TASK GOAL
Copy out every record below exactly as written, but leave out any pictures.

------------------------------

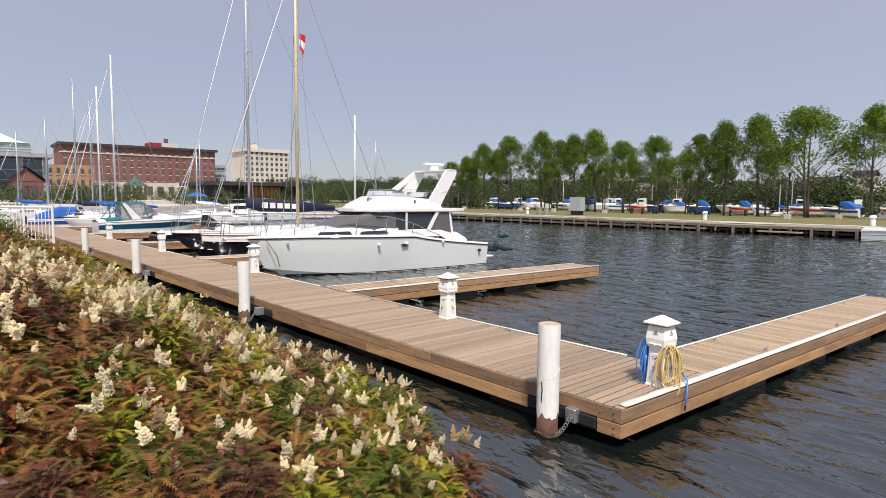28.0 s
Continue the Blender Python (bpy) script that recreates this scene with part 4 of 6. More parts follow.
# -------- sailing boats
def make_sailboat(x, y, turn, length, beam, hull, label, mast_h, mast_mat=ALU, mast_x=0.40, boom=0.36, cover=None, free=1.0, spreaders=2, group="sailing boats", furl=True, lift=0.0, fat=1.0, rigged=True):
    b = thing("sailboat", label, "sailboat", group)
    b.matrix_world = pose(x, y, 0, 0, 0, turn)
    rows = hull_rows(length, beam, free * 1.2, free, length * 0.10, 13, 0.1, 0.5, -0.5, 0.7, 0.75)
    hull_part(b, rows, hull)
    deck_part(b, rows, 0.02, GELCOAT, 0.08)
    line_part(b, rows, 5, 0.0, 0.03, TEAK if hull is NAVY_HULL else GELCOAT, "toe_rail")
    line_part(b, rows, 2, 0.0, 0.02, GELCOAT, "boot_stripe", 2)
    house(b, [(length * 0.22, 0.4, 0.3, free, free + 0.12), (length * 0.34, beam * 0.28, beam * 0.24, free, free + 0.42), (length * 0.62, beam * 0.30, beam * 0.26, free, free + 0.5), (length * 0.66, beam * 0.30, beam * 0.28, free, free + 0.5)], GELCOAT, "cabin")
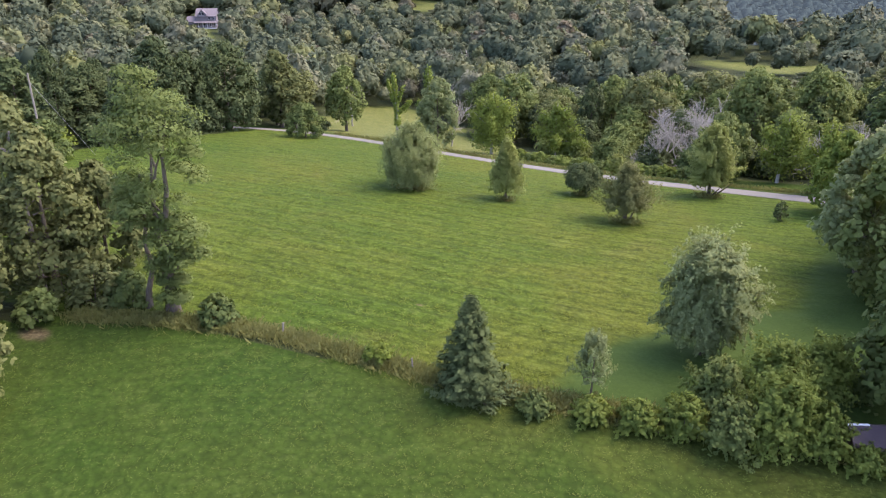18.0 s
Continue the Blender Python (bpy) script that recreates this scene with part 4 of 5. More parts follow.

------------------------------

RIGHT ANSWER
28.0 s
Continue the Blender Python (bpy) script that recreates this scene with part 4 of 6. More parts follow.
# -------- sailing boats
def make_sailboat(x, y, turn, length, beam, hull, label, mast_h, mast_mat=ALU, mast_x=0.40, boom=0.36, cover=None, free=1.0, spreaders=2, group="sailing boats", furl=True, lift=0.0, fat=1.0, rigged=True):
    b = thing("sailboat", label, "sailboat", group)
    b.matrix_world = pose(x, y, 0, 0, 0, turn)
    rows = hull_rows(length, beam, free * 1.2, free, length * 0.10, 13, 0.1, 0.5, -0.5, 0.7, 0.75)
    hull_part(b, rows, hull)
    deck_part(b, rows, 0.02, GELCOAT, 0.08)
    line_part(b, rows, 5, 0.0, 0.03, TEAK if hull is NAVY_HULL else GELCOAT, "toe_rail")
    line_part(b, rows, 2, 0.0, 0.02, GELCOAT, "boot_stripe", 2)
    house(b, [(length * 0.22, 0.4, 0.3, free, free + 0.12), (length * 0.34, beam * 0.28, beam * 0.24, free, free + 0.42), (length * 0.62, beam * 0.30, beam * 0.26, free, free + 0.5), (length * 0.66, beam * 0.30, beam * 0.28, free, free + 0.5)], GELCOAT, "cabin")
18.0 s
Continue the Blender Python (bpy) script that recreates this scene with part 4 of 5. More parts follow.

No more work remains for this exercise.